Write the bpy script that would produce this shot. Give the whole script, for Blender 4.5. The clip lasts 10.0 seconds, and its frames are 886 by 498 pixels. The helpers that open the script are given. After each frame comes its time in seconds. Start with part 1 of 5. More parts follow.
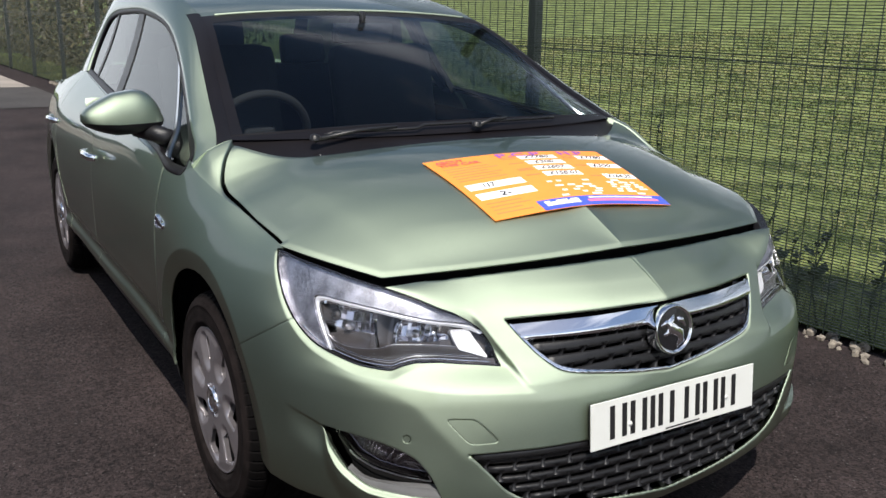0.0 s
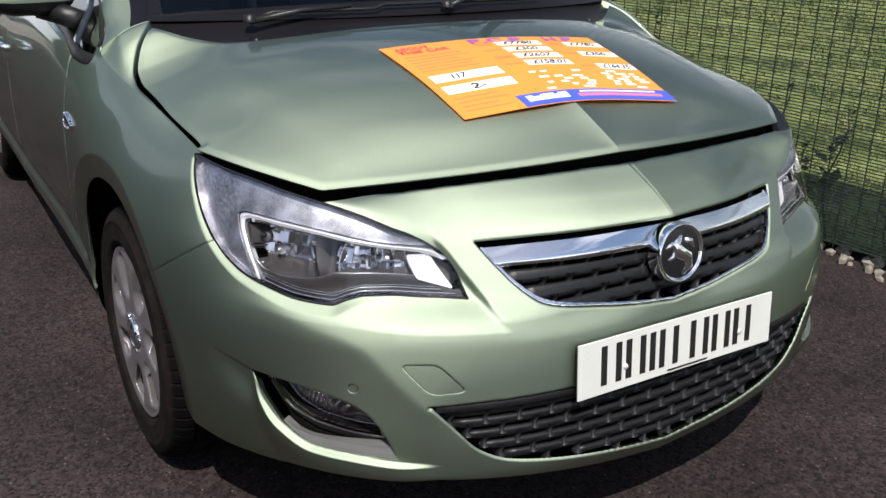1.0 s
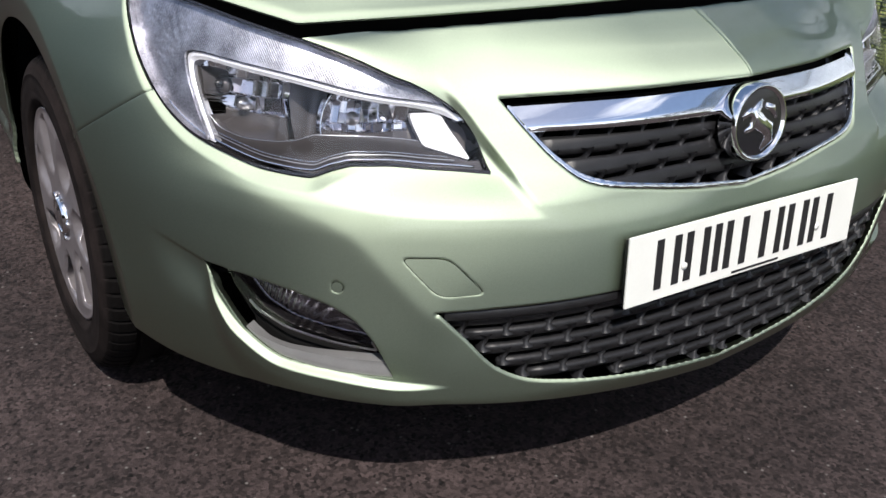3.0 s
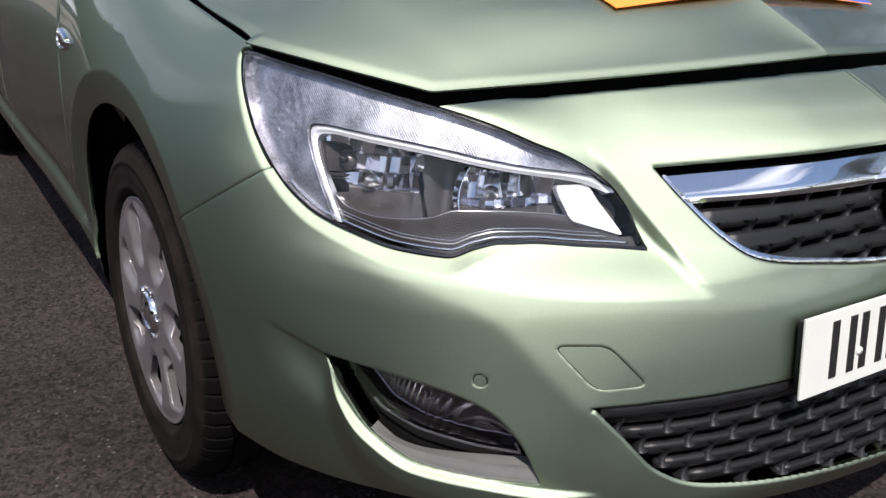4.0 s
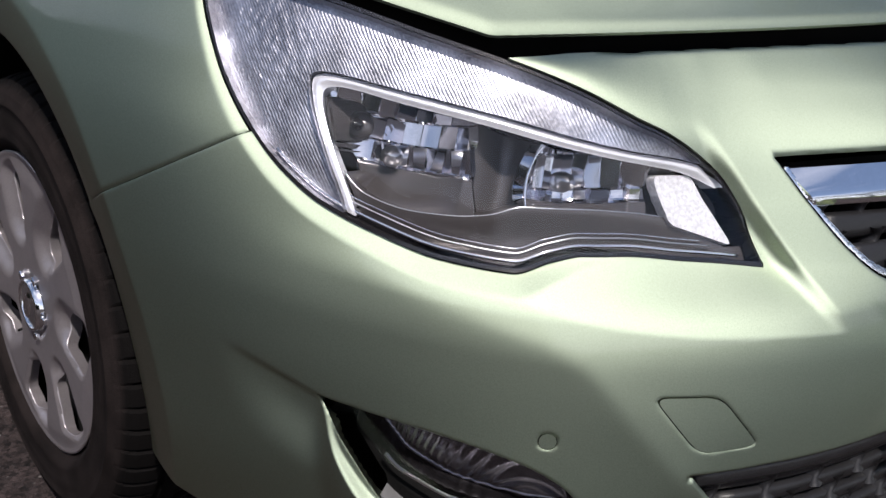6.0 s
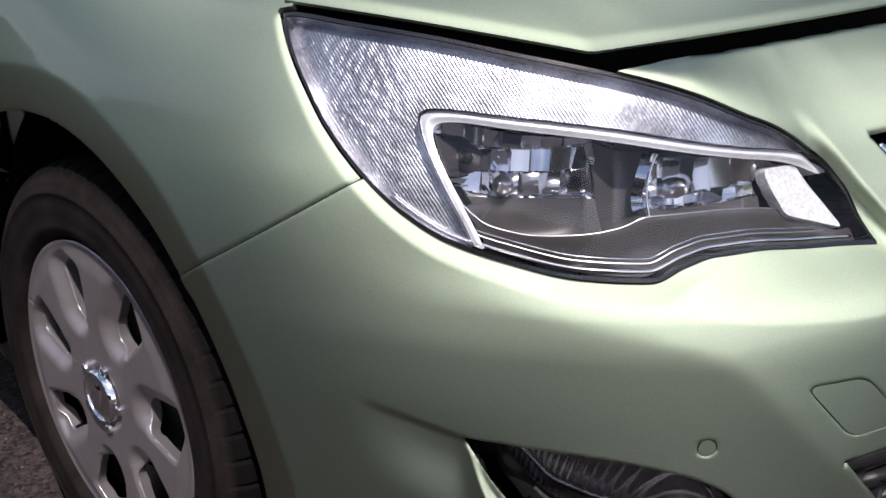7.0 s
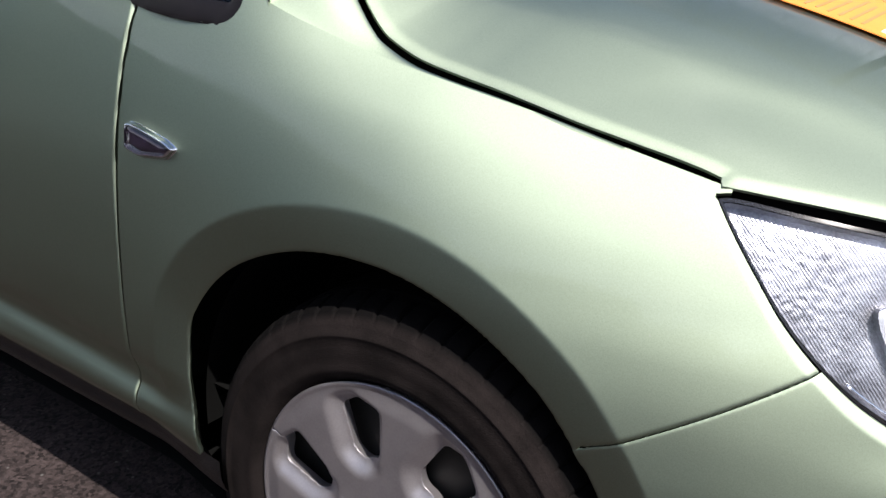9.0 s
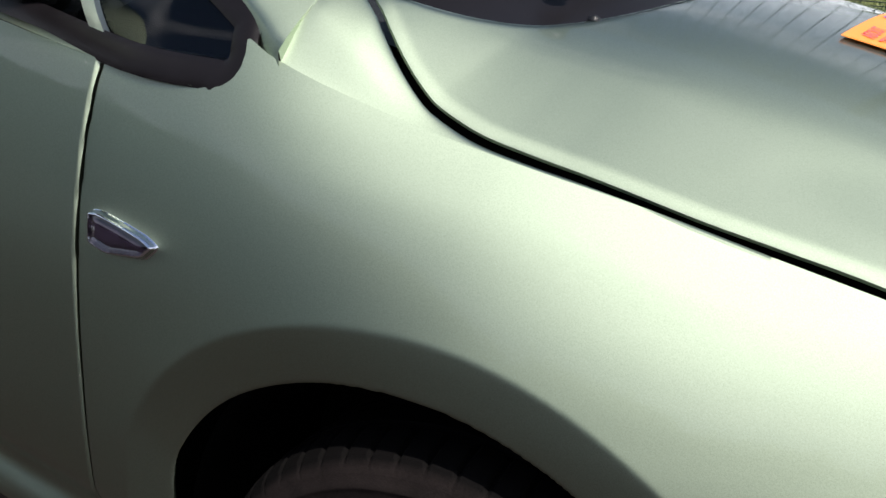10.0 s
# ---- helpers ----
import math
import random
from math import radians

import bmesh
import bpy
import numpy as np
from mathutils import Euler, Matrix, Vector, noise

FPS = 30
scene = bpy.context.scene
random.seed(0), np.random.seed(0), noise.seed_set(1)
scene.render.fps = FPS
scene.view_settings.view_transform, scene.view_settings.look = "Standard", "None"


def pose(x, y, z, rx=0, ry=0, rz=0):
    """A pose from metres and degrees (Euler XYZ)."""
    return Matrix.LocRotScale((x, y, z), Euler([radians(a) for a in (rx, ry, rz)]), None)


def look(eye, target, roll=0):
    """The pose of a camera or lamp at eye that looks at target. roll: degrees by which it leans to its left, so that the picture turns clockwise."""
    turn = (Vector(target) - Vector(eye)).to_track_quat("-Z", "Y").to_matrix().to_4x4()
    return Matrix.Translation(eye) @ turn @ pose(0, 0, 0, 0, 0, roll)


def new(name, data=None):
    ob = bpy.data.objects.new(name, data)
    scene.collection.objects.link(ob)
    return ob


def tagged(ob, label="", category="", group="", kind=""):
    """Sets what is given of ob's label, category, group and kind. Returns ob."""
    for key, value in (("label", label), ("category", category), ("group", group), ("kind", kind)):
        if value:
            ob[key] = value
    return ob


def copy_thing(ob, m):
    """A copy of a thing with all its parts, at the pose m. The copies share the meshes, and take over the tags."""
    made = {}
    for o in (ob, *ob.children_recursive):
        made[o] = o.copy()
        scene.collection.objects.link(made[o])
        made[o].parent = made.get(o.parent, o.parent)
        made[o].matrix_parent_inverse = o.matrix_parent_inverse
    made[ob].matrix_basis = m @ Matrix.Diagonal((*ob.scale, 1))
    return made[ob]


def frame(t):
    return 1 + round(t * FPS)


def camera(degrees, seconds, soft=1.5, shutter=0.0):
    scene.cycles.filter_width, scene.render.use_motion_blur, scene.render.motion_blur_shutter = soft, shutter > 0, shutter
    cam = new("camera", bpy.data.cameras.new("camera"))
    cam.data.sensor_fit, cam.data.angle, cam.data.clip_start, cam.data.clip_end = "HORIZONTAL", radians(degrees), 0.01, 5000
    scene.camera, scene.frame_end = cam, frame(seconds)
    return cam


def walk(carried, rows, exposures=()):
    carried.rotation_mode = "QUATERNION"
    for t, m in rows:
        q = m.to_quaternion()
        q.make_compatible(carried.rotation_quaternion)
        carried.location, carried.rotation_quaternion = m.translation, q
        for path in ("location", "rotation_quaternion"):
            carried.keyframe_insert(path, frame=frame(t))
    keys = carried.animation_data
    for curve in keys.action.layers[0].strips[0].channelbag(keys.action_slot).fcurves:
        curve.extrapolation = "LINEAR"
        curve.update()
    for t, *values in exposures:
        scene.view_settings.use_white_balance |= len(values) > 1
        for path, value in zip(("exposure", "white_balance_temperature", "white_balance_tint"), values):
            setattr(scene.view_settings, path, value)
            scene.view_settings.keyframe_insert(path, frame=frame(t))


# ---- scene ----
cam = camera(52.2, 10.0)
PATH = [
    (0, (-1.491, -1.327, 1.358), (-0.505, 0.336, 0.844), 0.9),
    (0.5, (-1.459, -1.189, 1.315), (-0.354, 0.379, 0.752), 1.6),
    (1, (-1.246, -1.027, 1.259), (-0.265, 0.563, 0.545), 1.2),
    (1.5, (-1.115, -0.908, 1.131), (-0.355, 0.767, 0.346), 0.5),
    (2, (-1.095, -0.821, 1.086), (-0.298, 0.783, 0.195), 1.5),
    (2.2, (-1.093, -0.793, 1.082), (-0.254, 0.769, 0.157), 1.9),
    (3.3, (-1.155, -0.677, 1.044), (-0.134, 0.799, 0.162), 3.4),
    (3.5, (-1.188, -0.649, 1.034), (-0.178, 0.867, 0.209), 2.9),
    (4, (-1.188, -0.539, 0.977), (-0.199, 1.054, 0.281), 1.3),
    (4.5, (-1.13, -0.378, 0.908), (-0.071, 1.192, 0.267), 2.1),
    (5, (-1.128, -0.27, 0.877), (-0.065, 1.268, 0.167), 2.6),
    (5.2, (-1.127, -0.246, 0.895), (-0.081, 1.267, 0.11), 3.2),
    (6.5, (-1.231, -0.103, 0.91), (0.133, 1.152, 0.158), 6.7),
    (7, (-1.283, -0.043, 0.886), (0.065, 1.256, 0.184), 0.2),
    (7.5, (-1.272, 0.03, 0.886), (0.051, 1.327, 0.131), -1.7),
    (8, (-1.327, 0.127, 0.912), (-0.009, 1.395, 0.102), -1.8),
    (8.5, (-1.466, 0.289, 0.952), (-0.012, 1.433, 0.192), 1.7),
    (9, (-1.574, 0.422, 1.042), (-0.028, 1.461, 0.313), 3.8),
    (9.5, (-1.494, 0.521, 1.057), (0.058, 1.57, 0.356), 3.8),
    (10, (-1.431, 0.648, 1.041), (0.188, 1.604, 0.36), 3.9),
]
EXPOSURE = .60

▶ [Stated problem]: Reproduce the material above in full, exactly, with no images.

▶ [Task response]:
Write the bpy script that would produce this shot. Give the whole script, for Blender 4.5. The clip lasts 10.0 seconds, and its frames are 886 by 498 pixels. The helpers that open the script are given. After each frame comes its time in seconds. Start with part 1 of 5. More parts follow.
0.0 s
1.0 s
3.0 s
4.0 s
6.0 s
7.0 s
9.0 s
10.0 s
# ---- helpers ----
import math
import random
from math import radians

import bmesh
import bpy
import numpy as np
from mathutils import Euler, Matrix, Vector, noise

FPS = 30
scene = bpy.context.scene
random.seed(0), np.random.seed(0), noise.seed_set(1)
scene.render.fps = FPS
scene.view_settings.view_transform, scene.view_settings.look = "Standard", "None"


def pose(x, y, z, rx=0, ry=0, rz=0):
    """A pose from metres and degrees (Euler XYZ)."""
    return Matrix.LocRotScale((x, y, z), Euler([radians(a) for a in (rx, ry, rz)]), None)


def look(eye, target, roll=0):
    """The pose of a camera or lamp at eye that looks at target. roll: degrees by which it leans to its left, so that the picture turns clockwise."""
    turn = (Vector(target) - Vector(eye)).to_track_quat("-Z", "Y").to_matrix().to_4x4()
    return Matrix.Translation(eye) @ turn @ pose(0, 0, 0, 0, 0, roll)


def new(name, data=None):
    ob = bpy.data.objects.new(name, data)
    scene.collection.objects.link(ob)
    return ob


def tagged(ob, label="", category="", group="", kind=""):
    """Sets what is given of ob's label, category, group and kind. Returns ob."""
    for key, value in (("label", label), ("category", category), ("group", group), ("kind", kind)):
        if value:
            ob[key] = value
    return ob


def copy_thing(ob, m):
    """A copy of a thing with all its parts, at the pose m. The copies share the meshes, and take over the tags."""
    made = {}
    for o in (ob, *ob.children_recursive):
        made[o] = o.copy()
        scene.collection.objects.link(made[o])
        made[o].parent = made.get(o.parent, o.parent)
        made[o].matrix_parent_inverse = o.matrix_parent_inverse
    made[ob].matrix_basis = m @ Matrix.Diagonal((*ob.scale, 1))
    return made[ob]


def frame(t):
    return 1 + round(t * FPS)


def camera(degrees, seconds, soft=1.5, shutter=0.0):
    scene.cycles.filter_width, scene.render.use_motion_blur, scene.render.motion_blur_shutter = soft, shutter > 0, shutter
    cam = new("camera", bpy.data.cameras.new("camera"))
    cam.data.sensor_fit, cam.data.angle, cam.data.clip_start, cam.data.clip_end = "HORIZONTAL", radians(degrees), 0.01, 5000
    scene.camera, scene.frame_end = cam, frame(seconds)
    return cam


def walk(carried, rows, exposures=()):
    carried.rotation_mode = "QUATERNION"
    for t, m in rows:
        q = m.to_quaternion()
        q.make_compatible(carried.rotation_quaternion)
        carried.location, carried.rotation_quaternion = m.translation, q
        for path in ("location", "rotation_quaternion"):
            carried.keyframe_insert(path, frame=frame(t))
    keys = carried.animation_data
    for curve in keys.action.layers[0].strips[0].channelbag(keys.action_slot).fcurves:
        curve.extrapolation = "LINEAR"
        curve.update()
    for t, *values in exposures:
        scene.view_settings.use_white_balance |= len(values) > 1
        for path, value in zip(("exposure", "white_balance_temperature", "white_balance_tint"), values):
            setattr(scene.view_settings, path, value)
            scene.view_settings.keyframe_insert(path, frame=frame(t))


# ---- scene ----
cam = camera(52.2, 10.0)
PATH = [
    (0, (-1.491, -1.327, 1.358), (-0.505, 0.336, 0.844), 0.9),
    (0.5, (-1.459, -1.189, 1.315), (-0.354, 0.379, 0.752), 1.6),
    (1, (-1.246, -1.027, 1.259), (-0.265, 0.563, 0.545), 1.2),
    (1.5, (-1.115, -0.908, 1.131), (-0.355, 0.767, 0.346), 0.5),
    (2, (-1.095, -0.821, 1.086), (-0.298, 0.783, 0.195), 1.5),
    (2.2, (-1.093, -0.793, 1.082), (-0.254, 0.769, 0.157), 1.9),
    (3.3, (-1.155, -0.677, 1.044), (-0.134, 0.799, 0.162), 3.4),
    (3.5, (-1.188, -0.649, 1.034), (-0.178, 0.867, 0.209), 2.9),
    (4, (-1.188, -0.539, 0.977), (-0.199, 1.054, 0.281), 1.3),
    (4.5, (-1.13, -0.378, 0.908), (-0.071, 1.192, 0.267), 2.1),
    (5, (-1.128, -0.27, 0.877), (-0.065, 1.268, 0.167), 2.6),
    (5.2, (-1.127, -0.246, 0.895), (-0.081, 1.267, 0.11), 3.2),
    (6.5, (-1.231, -0.103, 0.91), (0.133, 1.152, 0.158), 6.7),
    (7, (-1.283, -0.043, 0.886), (0.065, 1.256, 0.184), 0.2),
    (7.5, (-1.272, 0.03, 0.886), (0.051, 1.327, 0.131), -1.7),
    (8, (-1.327, 0.127, 0.912), (-0.009, 1.395, 0.102), -1.8),
    (8.5, (-1.466, 0.289, 0.952), (-0.012, 1.433, 0.192), 1.7),
    (9, (-1.574, 0.422, 1.042), (-0.028, 1.461, 0.313), 3.8),
    (9.5, (-1.494, 0.521, 1.057), (0.058, 1.57, 0.356), 3.8),
    (10, (-1.431, 0.648, 1.041), (0.188, 1.604, 0.36), 3.9),
]
EXPOSURE = .60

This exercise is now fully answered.